Saturday, July 16, 2016

The Republican National Convention, English as an Optional Language, and Vera

Coming to you from a grocery store in Downtown Cleveland, it's "This, That, and Vera", with your hostex, Mx. Vera Didenko!

One of these days someone will actually get to do that.  I hope.

In the meantime, I am sitting at the Heinen's Grocery Store on their 2nd floor, overlooking folks who are both doing their grocery shopping as well as sampling craft beer and exotic wines.

I managed to have a late lunch here, when I started to read some of the upcoming events for their Beer & Alcohol department.  I also managed not to choke as I read the first item for their August schedule.

"Thirsty Thursday: Thursday August 4,11,19,26"

Unless G-d said "And on the eighth day, Adonai took two days out of August to mess everybody's schedules to Sheol," it was a glaring typo that was not going to look so well for the grocery store.

Luckily for me, a Heinen's clerk walked by and said "Hello."  That was all I needed.

I pointed out of the error.  She immediately gasped and thanked me for pointing it out.  Next, she had to go to all the tables on this floor and remove the erroneous flyer from each table; twenty-eight tables in all.  After that exhaustion, she ran to her supervisor and explained what was wrong with the flyers, prompting the supervisor to take action.  About 10 minutes later, he reemerged and gave the clerk 28 corrected and reprinted August event schedule for the Beer & Wine department.  She came by to where I was sitting and showed me the improvement, and thanked me once again.

And not once did I ask for a cookie.

Meanwhile, as the rest of the entire Greater Cleveland area tries to put its best proverbial feet (or use the of English language) forward, I sit here in awe of how much security and police presence has already made its way into Downtown Cleveland in preparation for the 2016 Republican National Convention.  I mean, there are armed security guards walking around the grocery store.  Public transport automobiles have already been rerouted to specific layover spots for today until the end of next week.  Police officers are already directing traffic at major intersections.  Even East 9th Street has been reduced to a one-way road as there is a gated fence occupying the second half of the road, hypothesizing that portion of East 9th Street will be used for the delegates en masse going to and coming from Quicken Loans Arena.

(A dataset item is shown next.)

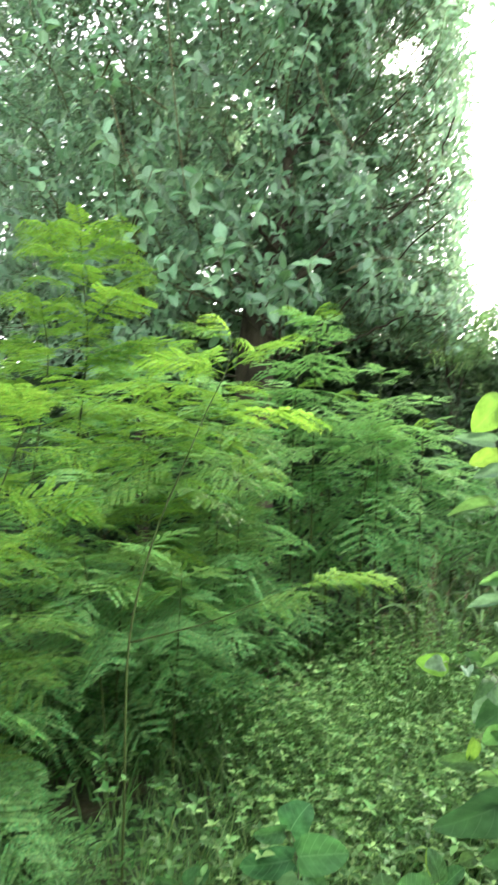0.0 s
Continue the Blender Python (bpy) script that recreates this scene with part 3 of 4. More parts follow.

To say the surroundings feel pretty damn near surreal is an understatement.  Considering what has happened on this planet for the past fortnight, Cleveland might as well be the New Ground Zero.

What I should be doing is doing some grocery shopping for emergency rations, considering the Apocalypse Wow that is about to go down in the next several hours.  However, being in the thick of the Modern Western Front is as about as close to an actual world war battlefield as I will ever see.

In the meantime, what I do see in my future is the loo.  As a lifelong Clevelander, my body is not used to eating "clean" food.